I have a non-linear optimization problem to be solved with JuMP and IPOPT solver. The objective function is a probability distribution function of a normal distribution. It can be optimized by IPOPT directly, but not supported by JuMP. Is there any method to solve this problem? As the constrains are complicated, I hope to write constrains with JuMP. Thanks a lot !
The codes with error are as follows.
func1(x)=1/(2*3.1415926)^0.5/20*exp(-(x-100)^2/2/20^2)
gp = Model(with_optimizer(Ipopt.Optimizer))
@variable(gp, Q)
@objective(gp, Max, integrate(func1)(Q))
optimize!(gp)
ERROR: LoadError: The objective function 0.199471141902022*sqrt(2)*sqrt(pi)*erf(sqrt(2)*(x - 100)/40) is not supported by JuMP.
Thanks for your reply. I correct the @objective to @NLobjective, it really helps. But there are still errors.
Ps. The integrate() is a integral function in package “SymPy”
using JuMP
using Ipopt
using SymPy
gp = Model(Ipopt.Optimizer)
@variable(gp, Q)
func1(x)=1/(2*3.1415926)^0.5/20*exp(-(x-100)^2/2/20^2)
func2(y)=integrate(func1, -Inf, y)
register(gp, :func2, 1, func2; autodiff=true)
@NLobjective(gp, Max, func2(Q))
optimize!(gp)
ERROR: LoadError: Expected return type of Float64 from a user-defined function, but got Sym.
That the type of func2(constant) is Sym, for example:
Have something similar and was trying to replicate this. However, it seems syntax has updated for SymPy. Got it working, but convert doesn’t seem to work.
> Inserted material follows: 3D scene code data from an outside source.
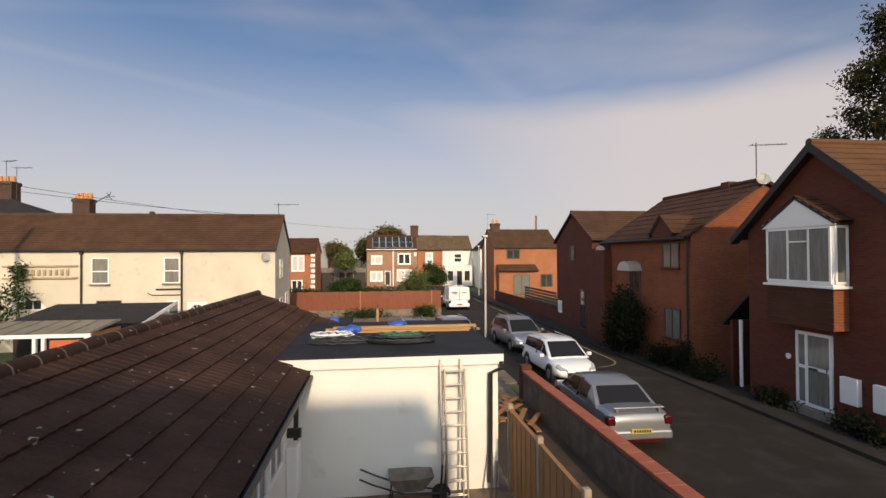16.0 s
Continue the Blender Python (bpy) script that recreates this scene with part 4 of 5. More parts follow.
# near brick house with the oriel bay
h1 = house("brick_house", -21.15, -15.75, 14.2, 22.6, 2.22, 4.42, "y", BRICK_R, TILE_O, "red brick house with gabled front, oriel bay and white door", 0.42, 0.28, 13)
for s in (-1, 1):
    e, r = (-18.45 + s * 3.18, 1.90), (-18.45, 4.50)
    part("bargeboard", prism((e, r, (r[0], r[1] - 0.28), (e[0], e[1] - 0.24)), "y", 13.90, 13.95), DARKWOOD, h1, "dark brown bargeboard")
    part("soffit", prism(((e[0], e[1] - 0.2), (r[0], r[1] - 0.22), (r[0], r[1] - 0.24), (e[0], e[1] - 0.22)), "y", 13.95, 14.2), DARKWOOD, h1)
bay = part("oriel_bay", box(-19.78, -17.55, 13.72, 14.2, 0.47, 2.10), WPVC, h1, "white oriel bay window")
wall_window(bay.parent, "y", 13.72, -1, -19.76, -17.57, 0.53, 2.08, vbars=(0.36, 0.68), pm=CURTAIN, name="bay_window")
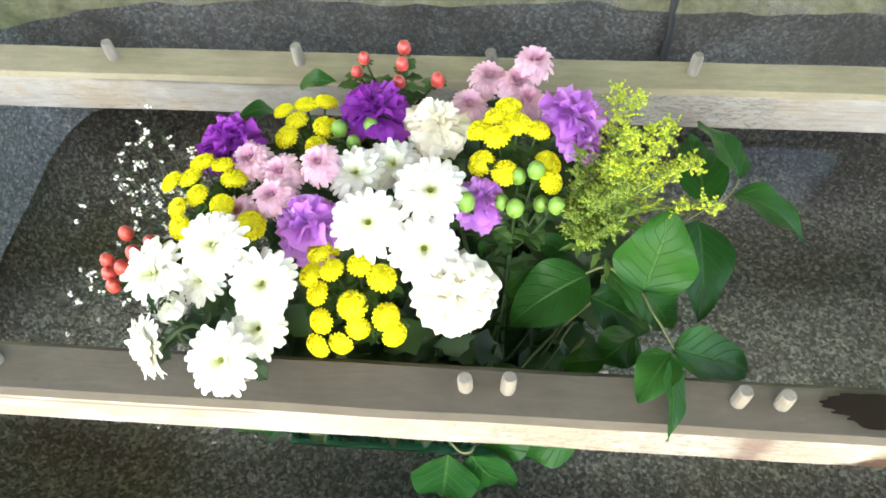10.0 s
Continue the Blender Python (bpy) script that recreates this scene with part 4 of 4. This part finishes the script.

update: realised func(z) returns float64. Thus, I may not need convert (maybe?). However, adding this in objective function yields back erf in the expression and I’m back to square -
In my case, objective function involves f(u,w) + g(u)*erf(u/w). Since, erf isn’t defined in Julia natively, I’m hoping, resorting to your approach could work for my case too. I’m using standard solver e.g. Gurobi/Knitro. Any other insights would be helpful.